Clergy abuse report prompts a resignation, banner removal
March 8, 2016
ALTOONA, Pa. (AP) — A grand jury report that found two former bishops helped cover up the sexual abuse of hundreds of children by more than 50 priests in a Pennsylvania diocese has prompted a sitting judge to resign from a Catholic school board and the current bishop to remove cathedral banners that celebrate former bishops.
Bishops James Hogan and Joseph Adamec, who headed the diocese from 1966 until 2011, were criticized by the report. Hogan died in 2005 and Adamec's attorney has denied he did anything wrong.

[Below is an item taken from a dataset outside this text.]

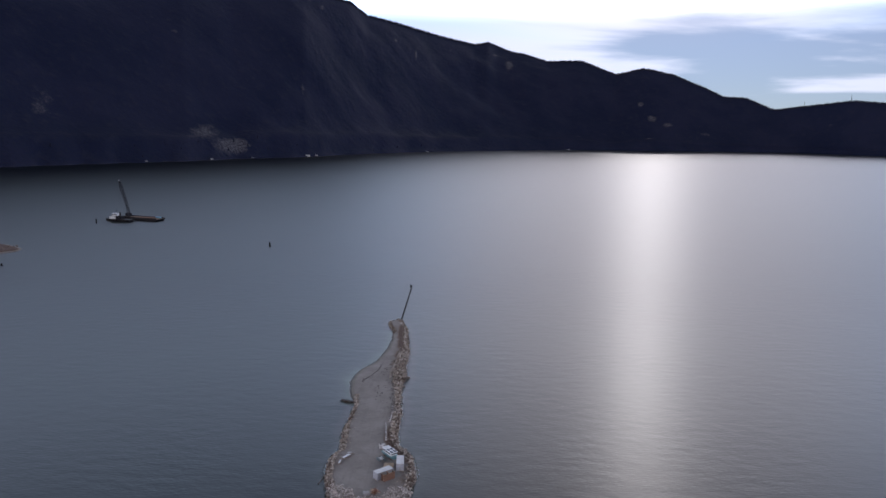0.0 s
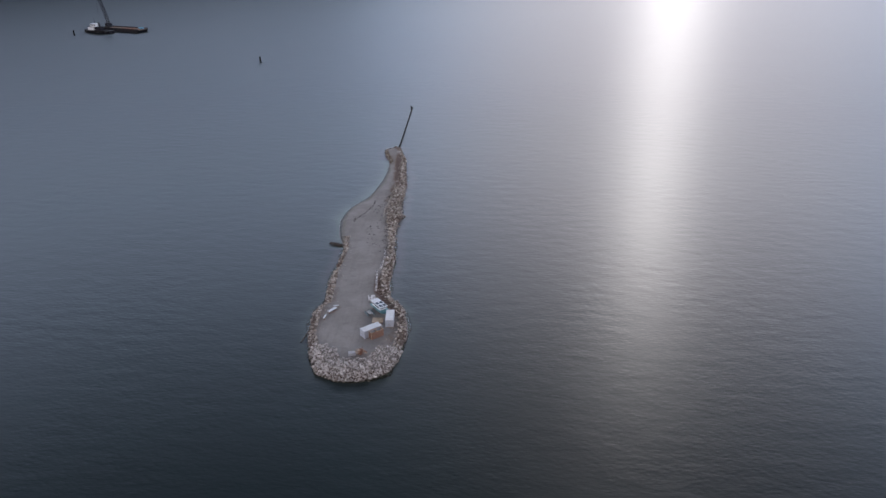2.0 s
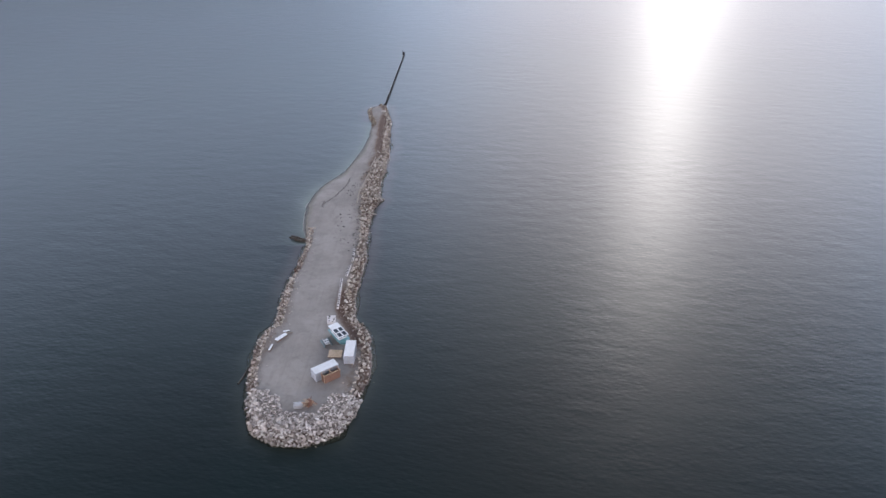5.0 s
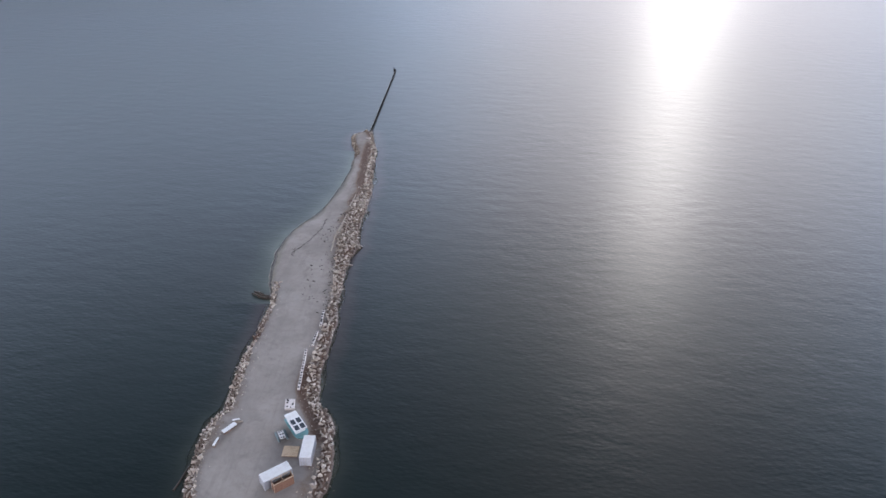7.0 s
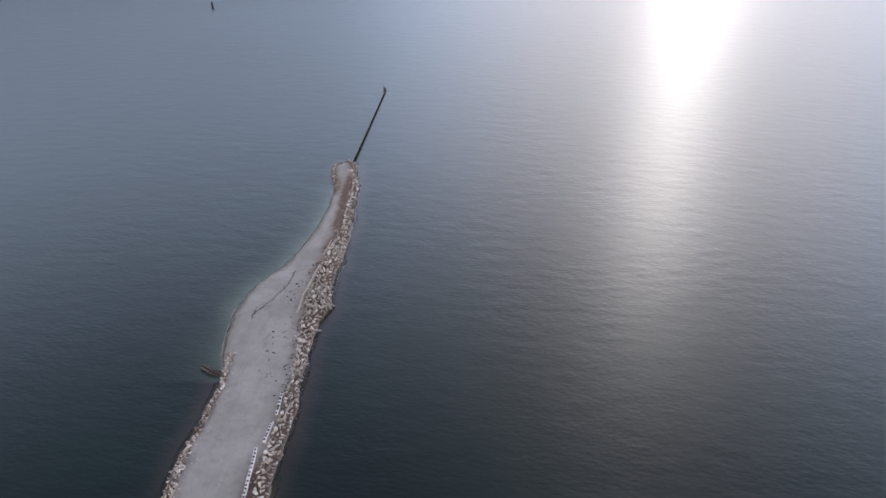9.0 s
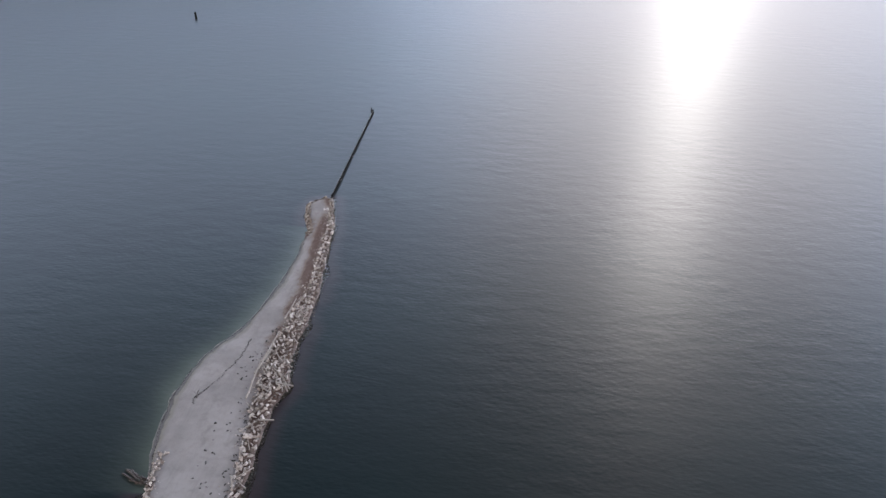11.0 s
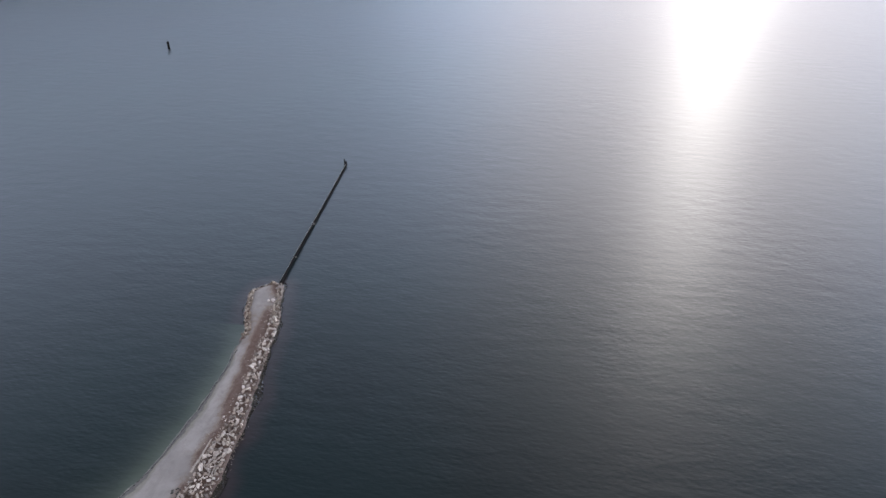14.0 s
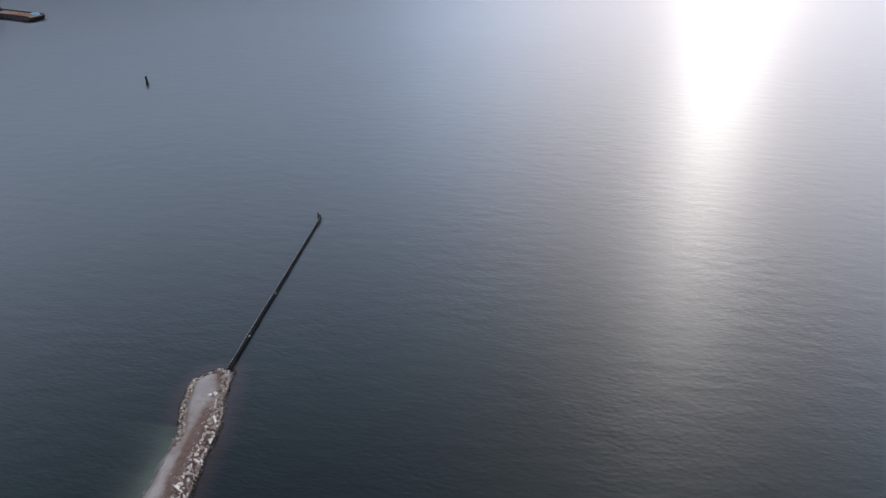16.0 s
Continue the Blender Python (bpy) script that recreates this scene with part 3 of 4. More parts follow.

Diocesan spokesman Tony DeGol said Bishop Mark Bartchak ordered the banners removed from the Cathedral of the Blessed Sacrament because he "feels this is a time of humility for the diocese and the focus should be on the victims of abuse."
Meanwhile, Cambria County Judge Patrick Kiniry has resigned from the board of a Catholic high school. The grand jury report said Kiniry, a former prosecutor, helped Hogan transfer an alleged molester rather than pursue criminal charges in 1985. That priest, Francis McCaa, was described as a "monster" who fondled altar boys who were told to go without pants under their cassocks, according to the grand jury.

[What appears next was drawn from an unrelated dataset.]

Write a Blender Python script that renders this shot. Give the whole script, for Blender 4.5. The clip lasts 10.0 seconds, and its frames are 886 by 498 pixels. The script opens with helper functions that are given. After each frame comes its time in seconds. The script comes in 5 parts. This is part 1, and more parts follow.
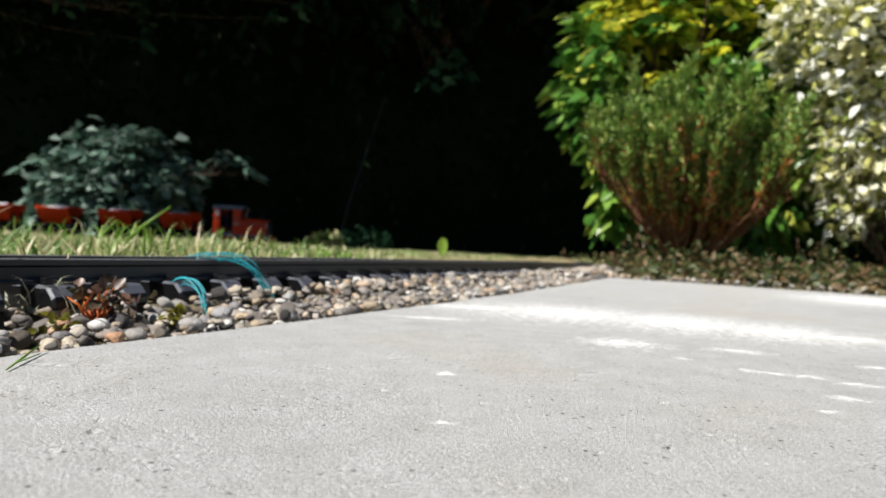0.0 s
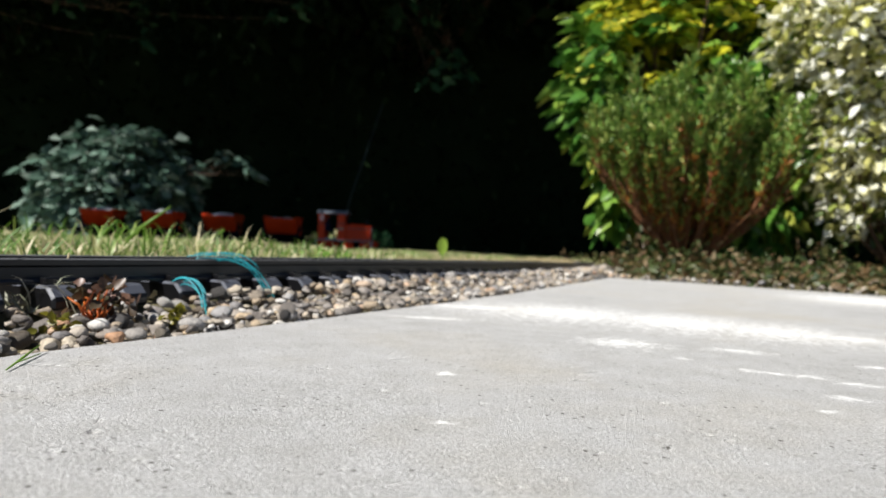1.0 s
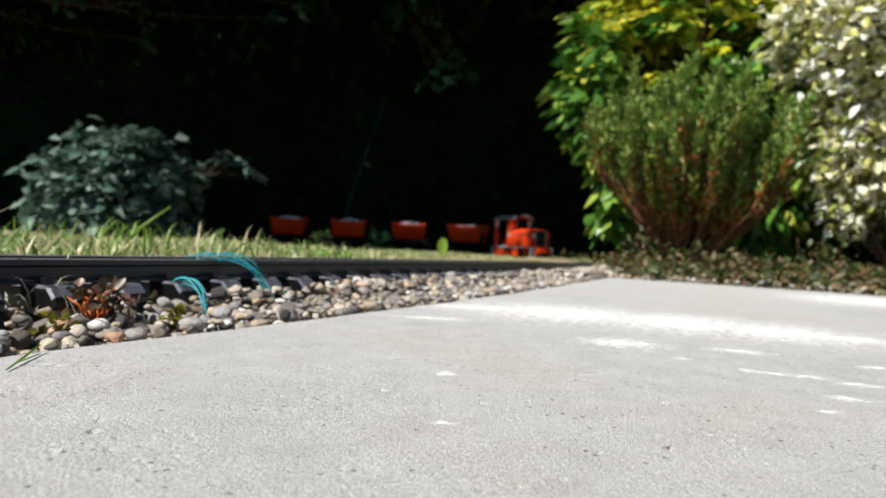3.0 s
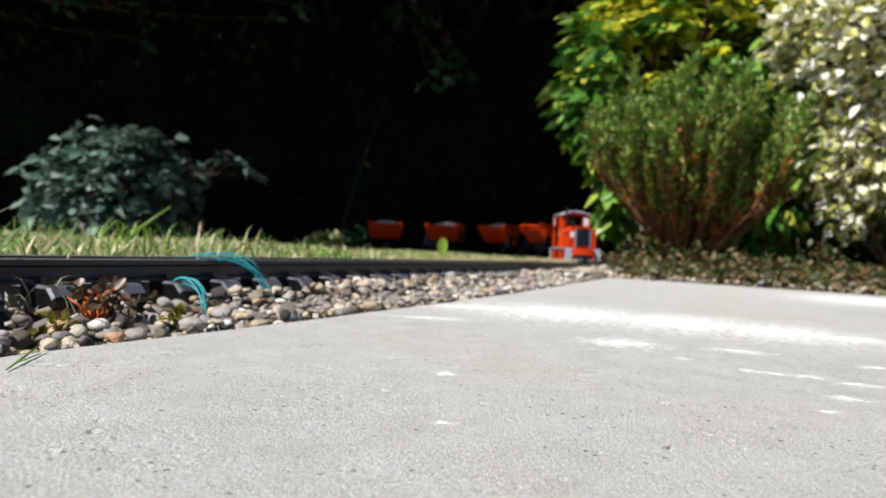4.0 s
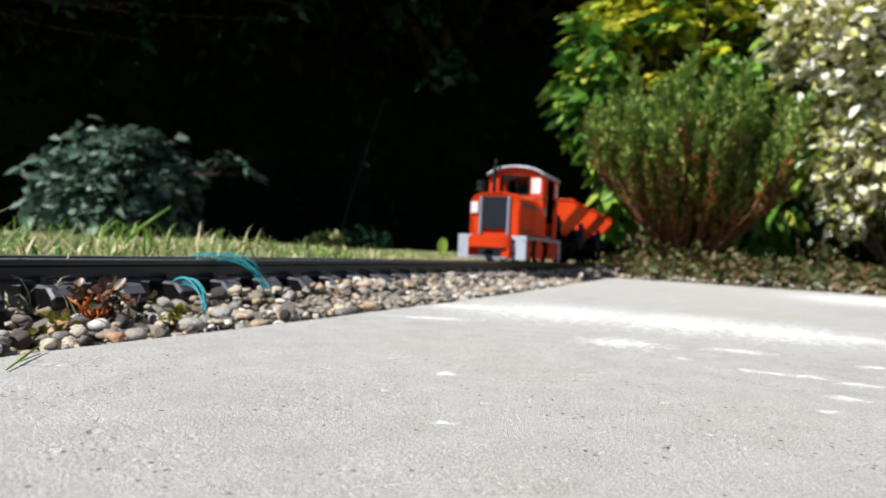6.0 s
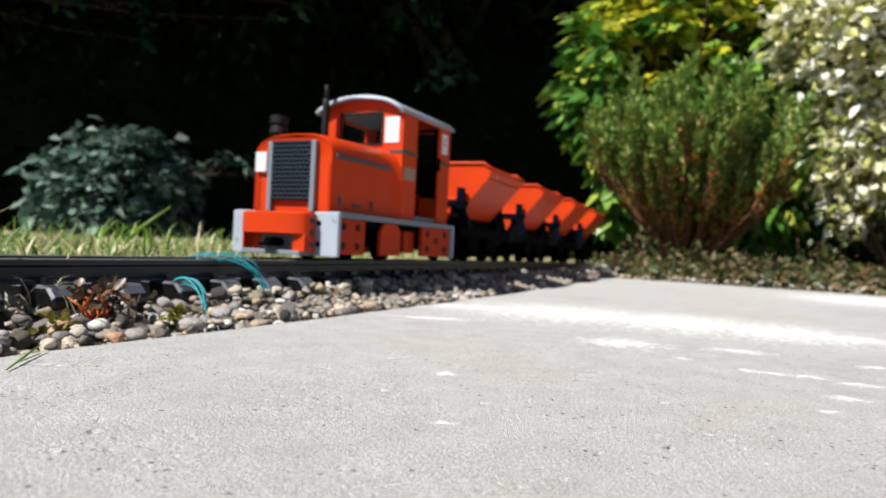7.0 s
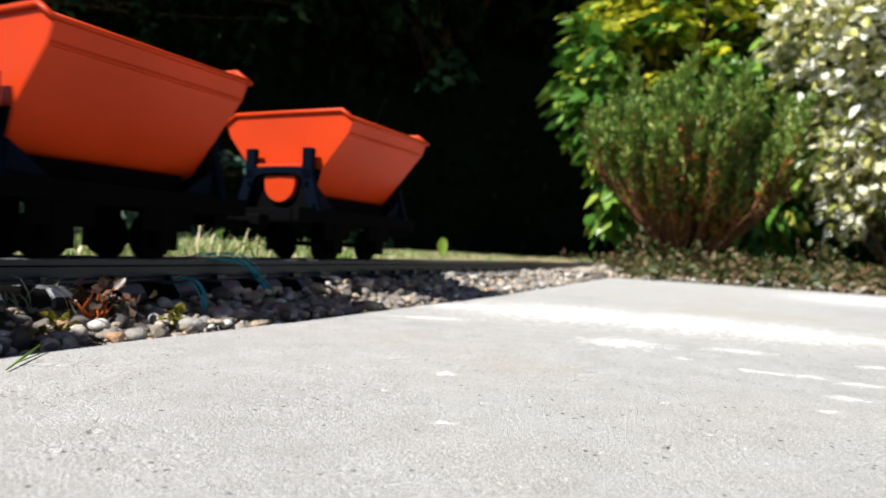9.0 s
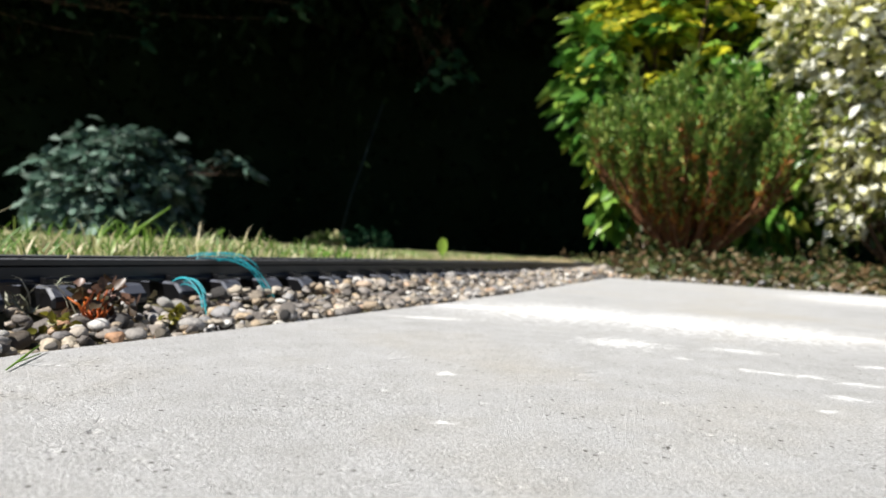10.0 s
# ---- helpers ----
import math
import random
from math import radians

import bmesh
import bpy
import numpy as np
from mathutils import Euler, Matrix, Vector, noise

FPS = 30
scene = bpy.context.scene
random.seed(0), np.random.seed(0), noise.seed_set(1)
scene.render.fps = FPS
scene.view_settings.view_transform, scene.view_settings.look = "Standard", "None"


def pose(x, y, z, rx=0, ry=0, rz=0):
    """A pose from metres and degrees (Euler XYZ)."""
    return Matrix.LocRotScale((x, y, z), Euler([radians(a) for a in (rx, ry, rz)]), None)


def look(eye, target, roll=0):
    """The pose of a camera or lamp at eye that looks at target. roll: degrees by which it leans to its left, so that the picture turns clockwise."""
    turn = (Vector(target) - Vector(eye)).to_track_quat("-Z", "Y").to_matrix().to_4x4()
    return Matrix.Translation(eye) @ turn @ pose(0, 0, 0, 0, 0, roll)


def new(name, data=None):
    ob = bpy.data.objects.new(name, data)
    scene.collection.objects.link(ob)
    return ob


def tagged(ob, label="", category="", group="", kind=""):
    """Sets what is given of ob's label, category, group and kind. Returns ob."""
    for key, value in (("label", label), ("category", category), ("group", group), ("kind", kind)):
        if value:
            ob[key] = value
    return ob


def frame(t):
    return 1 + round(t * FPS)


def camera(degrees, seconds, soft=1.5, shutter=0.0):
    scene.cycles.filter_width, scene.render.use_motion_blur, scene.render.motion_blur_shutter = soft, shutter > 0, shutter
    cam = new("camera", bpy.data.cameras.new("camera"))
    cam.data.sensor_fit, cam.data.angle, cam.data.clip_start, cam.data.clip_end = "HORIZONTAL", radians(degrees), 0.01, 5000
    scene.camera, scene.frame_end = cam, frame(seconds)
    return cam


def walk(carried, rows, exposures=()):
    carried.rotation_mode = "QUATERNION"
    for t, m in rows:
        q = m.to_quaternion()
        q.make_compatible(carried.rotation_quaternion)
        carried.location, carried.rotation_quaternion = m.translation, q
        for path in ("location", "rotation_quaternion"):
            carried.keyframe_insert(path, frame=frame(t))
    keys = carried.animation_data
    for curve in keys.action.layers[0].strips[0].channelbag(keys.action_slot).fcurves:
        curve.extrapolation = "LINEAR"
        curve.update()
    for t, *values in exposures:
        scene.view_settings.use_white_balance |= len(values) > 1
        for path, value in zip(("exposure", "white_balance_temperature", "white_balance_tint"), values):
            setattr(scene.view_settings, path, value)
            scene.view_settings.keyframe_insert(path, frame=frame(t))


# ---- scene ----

# camera: lying on a paving slab, standing still
EYE = (0.0, 0.0, 0.05)
CAM = look(EYE, (0.0, 1.0, 0.05 - 0.0035), 2.69)
cam = camera(66.6, 10.0, soft=1.5, shutter=0.15)
cam.data.dof.use_dof = True
cam.data.dof.focus_distance = 0.22
cam.data.dof.aperture_fstop = 18.0
walk(cam, [(0.0, CAM), (10.0, CAM)], exposures=[(0.0, 0.62), (5.5, 0.65), (7.2, 0.71), (9.2, 0.83), (10.0, 0.77)])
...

McCaa molested boys in a church sacristy and rectory, and "in other cases the priest offended on victims while taking their confession," the grand jury found.
According to the report, when Kiniry was an assistant district attorney in Cambria County, he met with Hogan after parents complained about the priest in 1985. According to Hogan's notes, Kiniry and his boss at the time, District Attorney Gerald Long, were scheduled to meet with the parents that December and "they will try to defuse," the bishop wrote.
Attorney General Kathleen Kane said the grand jury determined that police, prosecutors and others often let church officials determine how abuse allegations would be handled.
Eventually, Hogan transferred McCaa as a hospital chaplain in West Virginia after providing a "glowing recommendation," the grand jury said.
Long, now a senior Common Pleas judge, told the grand jury he didn't know that Kiniry and other assistants had met with the church officials, but described Kiniry and another prosecutor involved as "pretty strict Catholics." Kiniry told the grand jury that an agreement was struck to have McCaa transferred and that any decision not to prosecute would have been Long's.
"Back then the diocese moved the problem, that's just how it was," Kiniry told investigators, according to the grand jury report.
Kiniry issued a statement saying he has been "reading and digesting" the grand jury report but that, as a judge, he's prohibited from commenting on the issue.
Also Tuesday, several protesters gathered outside the offices of the Altoona-Johnstown Diocese.